Active faulting, submarine surface rupture and seismic migration along the Liquiñe‐Ofqui fault system, Patagonian Andes
|Author(s)||Villalobos Angelo1, Vargas Easton Gabriel1, Maksymowicz Andrei2, Ruiz Sergio2, Lastras Galderic3, de Pascale Gregory P.1, Agurto‐detzel Hans4|
|Affiliation(s)||1 : Departamento de Geología, Facultad de Ciencias Físicas y MatemáticasUniversidad de Chile Santiago, Chile
2 : Departamento de Geofísica, Facultad de Ciencias Físicas y MatemáticasUniversidad de Chile Santiago ,Chile
3 : Grup de Recerca Consolidat en Geociències MarinesUniversitat de Barcelona Barcelona, Spain
4 : Université Côte d'Azur, IRD, CNRS, Observatoire de la Côte d'Azur, Géoazur Nice ,France
|Source||Journal Of Geophysical Research-solid Earth (2169-9313) (American Geophysical Union (AGU)), 2020-09 , Vol. 125 , N. 9 , P. e2020JB019946 (26p.)|
|WOS© Times Cited||3|
The intra‐arc Liquiñe‐Ofqui Fault System (LOFS) is an active transpressive fault zone located in the Patagonian Andes of Chile.
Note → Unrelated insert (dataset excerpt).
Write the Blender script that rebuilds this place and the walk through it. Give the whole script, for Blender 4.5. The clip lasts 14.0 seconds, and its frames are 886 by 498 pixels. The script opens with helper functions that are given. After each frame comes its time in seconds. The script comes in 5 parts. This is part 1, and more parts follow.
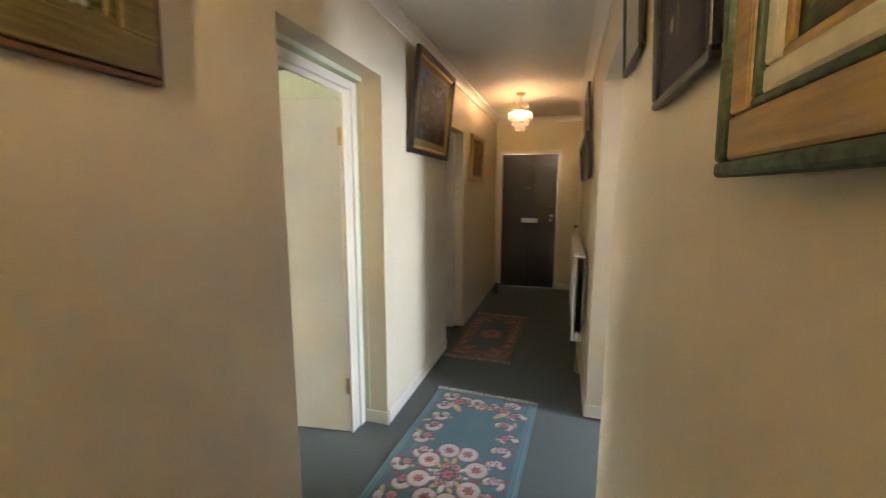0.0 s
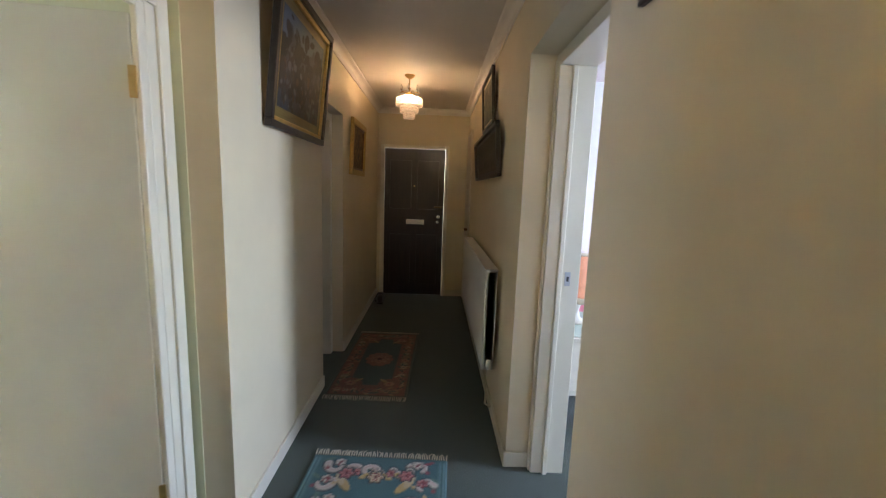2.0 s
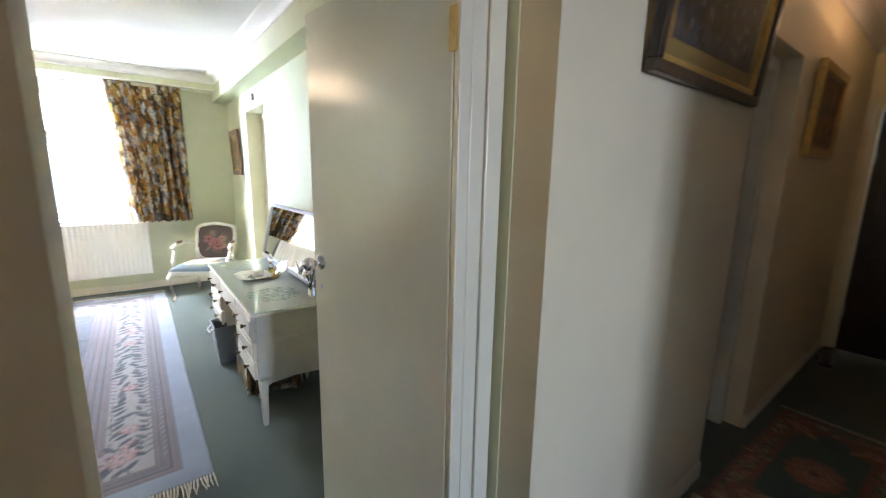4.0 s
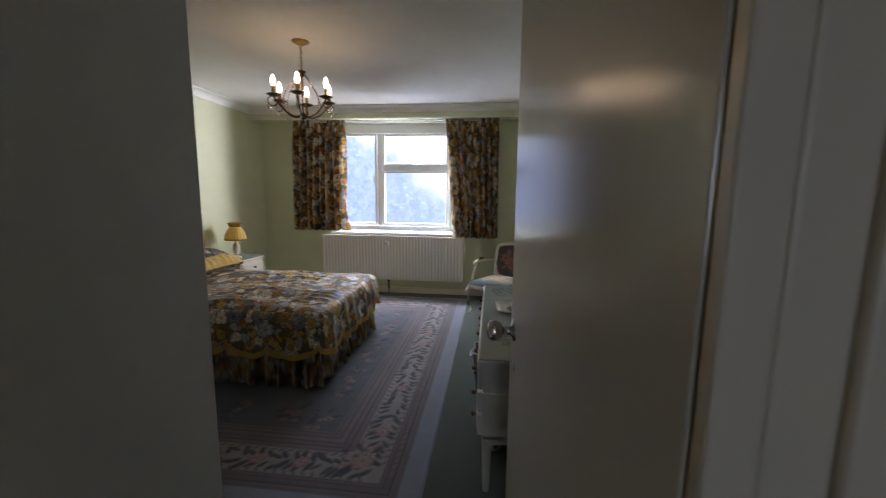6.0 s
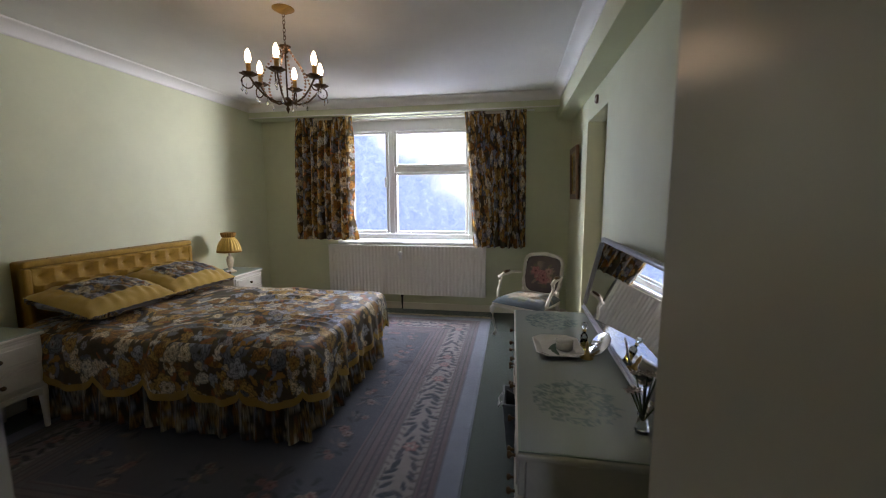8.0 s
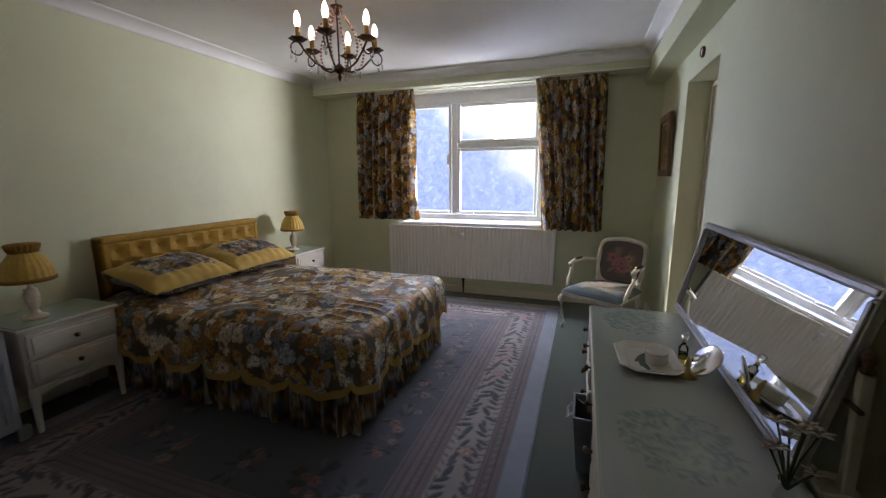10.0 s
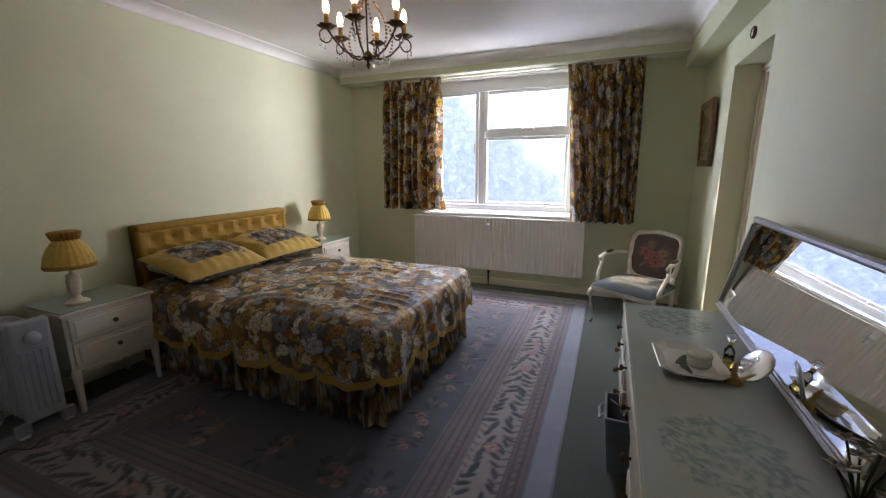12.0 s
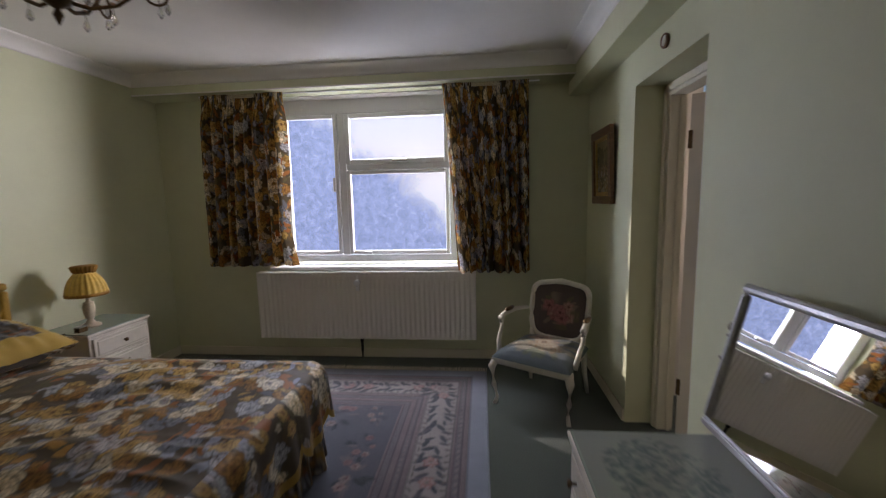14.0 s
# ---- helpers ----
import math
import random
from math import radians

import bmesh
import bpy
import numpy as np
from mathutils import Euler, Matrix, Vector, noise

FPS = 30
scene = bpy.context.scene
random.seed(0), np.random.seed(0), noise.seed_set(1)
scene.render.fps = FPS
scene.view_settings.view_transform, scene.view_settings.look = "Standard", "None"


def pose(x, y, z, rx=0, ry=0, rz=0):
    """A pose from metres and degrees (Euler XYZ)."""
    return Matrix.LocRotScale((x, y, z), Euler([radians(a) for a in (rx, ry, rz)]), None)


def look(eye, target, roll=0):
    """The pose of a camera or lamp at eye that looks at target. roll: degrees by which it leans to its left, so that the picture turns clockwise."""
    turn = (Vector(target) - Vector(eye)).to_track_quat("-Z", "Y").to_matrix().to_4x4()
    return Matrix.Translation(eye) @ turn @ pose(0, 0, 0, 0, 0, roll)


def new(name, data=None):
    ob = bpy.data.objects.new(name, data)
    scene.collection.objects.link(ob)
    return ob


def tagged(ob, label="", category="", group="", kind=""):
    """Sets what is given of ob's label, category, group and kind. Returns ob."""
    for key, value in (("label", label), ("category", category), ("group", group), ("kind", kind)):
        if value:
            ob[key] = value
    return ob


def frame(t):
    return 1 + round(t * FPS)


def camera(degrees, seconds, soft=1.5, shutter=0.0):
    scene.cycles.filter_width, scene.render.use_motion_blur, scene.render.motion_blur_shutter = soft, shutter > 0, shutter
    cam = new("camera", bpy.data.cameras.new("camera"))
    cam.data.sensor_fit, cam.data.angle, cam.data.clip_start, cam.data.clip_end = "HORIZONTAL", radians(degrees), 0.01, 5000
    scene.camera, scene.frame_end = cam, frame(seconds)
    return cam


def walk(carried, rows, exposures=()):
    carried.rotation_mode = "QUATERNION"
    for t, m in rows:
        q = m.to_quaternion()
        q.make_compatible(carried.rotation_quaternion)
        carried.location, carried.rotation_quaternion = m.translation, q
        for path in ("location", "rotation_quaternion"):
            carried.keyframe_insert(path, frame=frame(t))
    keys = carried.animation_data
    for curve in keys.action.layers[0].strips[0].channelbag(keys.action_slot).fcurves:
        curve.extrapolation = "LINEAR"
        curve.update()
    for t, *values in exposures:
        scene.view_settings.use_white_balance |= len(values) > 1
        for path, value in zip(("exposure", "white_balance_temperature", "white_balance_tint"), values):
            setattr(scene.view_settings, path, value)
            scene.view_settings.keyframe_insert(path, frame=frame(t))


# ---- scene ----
cam = camera(96.0, 14.0, soft=1.1, shutter=0.5)
PATH = [
    (0, (0.486, 0.199, 1.486), (-0.09, 2.091, 1.192), 0.1),
    (0.5, (0.397, 0.282, 1.492), (0.161, 2.242, 1.173), 0.6),
    (1, (0.299, 0.466, 1.497), (0.225, 2.44, 1.185), 0.1),
    (1.5, (0.268, 0.642, 1.487), (0.264, 2.622, 1.202), 0.6),
    (2, (0.249, 0.855, 1.472), (0.296, 2.833, 1.181), 2.1),
    (2.3, (0.233, 1.006, 1.455), (0.148, 2.986, 1.191), 1.6),
    (2.5, (0.186, 1.089, 1.468), (-0.007, 3.059, 1.181), 1.6),
    (3, (0.118, 1.282, 1.468), (-0.618, 3.11, 1.13), -0.1),
    (3.3, (0.151, 1.413, 1.446), (-0.979, 3.033, 1.133), -0.2),
    (3.5, (0.109, 1.455, 1.452), (-1.207, 2.923, 1.116), 0.5),
    (4, (0.066, 1.578, 1.44), (-1.493, 2.778, 1.078), 1.1),
    (4.2, (0.016, 1.647, 1.438), (-1.603, 2.767, 1.086), 1.5),
    (6.5, (-0.566, 2.072, 1.448), (-2.509, 1.691, 1.174), 0.3),
    (7, (-0.748, 2.031, 1.423), (-2.698, 1.682, 1.158), 0.5),
    (7.2, (-0.818, 2.002, 1.425), (-2.778, 1.694, 1.181), 0.4),
    (9.3, (-1.343, 1.954, 1.404), (-3.252, 1.446, 1.092), -0.9),
    (9.5, (-1.359, 1.938, 1.405), (-3.255, 1.392, 1.082), -0.6),
    (10, (-1.353, 1.936, 1.404), (-3.211, 1.286, 1.05), -0.4),
    (10.5, (-1.333, 1.921, 1.402), (-3.144, 1.167, 1.012), -0.5),
    (11, (-1.316, 1.895, 1.421), (-3.095, 1.065, 1.04), 0.0),
    (11.5, (-1.328, 1.896, 1.421), (-3.12, 1.088, 1.048), 0.2),
    (12, (-1.388, 1.891, 1.409), (-3.196, 1.138, 1.005), -0.3),
    (12.5, (-1.533, 1.872, 1.412), (-3.399, 1.258, 1.035), 0.9),
    (13, (-1.799, 1.781, 1.423), (-3.761, 1.492, 1.163), -0.6),
    (13.2, (-1.909, 1.763, 1.398), (-3.879, 1.552, 1.121), -0.4),
    (13.5, (-2.044, 1.734, 1.417), (-4.015, 1.558, 1.129), -1.6),
    (14, (-2.394, 1.725, 1.447), (-4.37, 1.531, 1.207), -1.3),
]
EXPOSURES = [(0, 3.85, 6400, 13), (0.6, 3.8, 6500, 14), (1.5, 3.5, 6100, 12), (2.5, 3.2, 5750, 12), (3.0, 3.2, 5700, 12), (3.5, 3.15, 5750, 12), (4.2, 2.45, 5900, 13), (6.3, 0.2, 6150, 18), (7.2, 0.2, 6150, 18),
             (9.3, 0.05, 6150, 21), (10.2, 0.05, 6150, 21), (11.0, 0.2, 6150, 21), (11.5, 0.4, 6200, 22), (12.4, 0.45, 6300, 22), (13.2, 0.05, 6400, 23), (14, -0.6, 6450, 23)]
walk(cam, [(t, look(eye, target, roll)) for t, eye, target, roll in PATH], EXPOSURES)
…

In 2007, a seismic sequence occurred in the Aysén Fjord region of Chilean Patagonia along the LOFS, with a Mw 6.2 main earthquake that triggered dozens of landslides, some of which induced tsunami waves that caused severe damage and casualties. Through the analysis of high‐resolution seismic reflection and bathymetric data, we identify six submarine faults cutting the late‐Quaternary postglacial sedimentary infill of the fjord. The most conspicuous are the dextral‐normal NE‐SW‐striking Quitralco fault (QF) and the N‐S striking strike‐slip Río Cuervo (RCF) and Punta Cola faults (PCF). Our paleoseismological analysis reveals at least seven paleo‐landslide events buried in the fjord sediments, that were triggered by local paleoearthquakes, which occurred since local ice‐sheet retreat, i.e. ca. 12 kyrs. By combining tectonic observations with local seismicity data, we propose a seismotectonic model for the evolution of the 2007 seismic sequence where three structures were progressively activated from the depth towards the upper continental crust, causing surface rupture along the PCF and with earthquakes (i.e. partial ruptures along other faults). Because the other faults did not rupture to the seafloor they remain important sources of seismic hazard. Thus, the last seismic sequence was a consequence of a stress transfer from the lower‐ductile towards the upper‐brittle continental crust, close to the triple junction of the Nazca, South American and Antarctica Plates. Our results emphasize on the potential synergies between multiple geological and geophysical methods to assess complex events.
Plain Language Summary
When crustal faults rupture, the energy released are the earthquakes we feel at the surface of the Earth. Recent studies along strike‐slip faults, demonstrate that these phenomena are often not only related to a single fault, but instead take place along several faults like was seen in the 2016 Kaikoura earthquake in New Zealand. Using novel high‐resolution seismic reflection imagery and bathymetric data together with the reanalysis of local seismicity, we show (i) multiple active faults in the Aysén Fjord area along the Liquiñe‐Ofqui fault system in the Patagonian Andes, (ii) several of these faults were activated during the last 2007 seismic sequence and one of them (the Punta Cola fault), ruptured to the surface causing a Mw 6.2 earthquake that generated massive landslides and local tsunami, (iii) mapping of similar landslides in the fjord sediments demonstrates similar events occured at least seven times since the last ice‐sheet retreat in the area, i.e. in the last 12,000 years. This demonstrates the necessity for including the possibility of complex ruptures involving multiple faults regarding seismic hazard assessment along crustal faults, especially for faults near populated areas.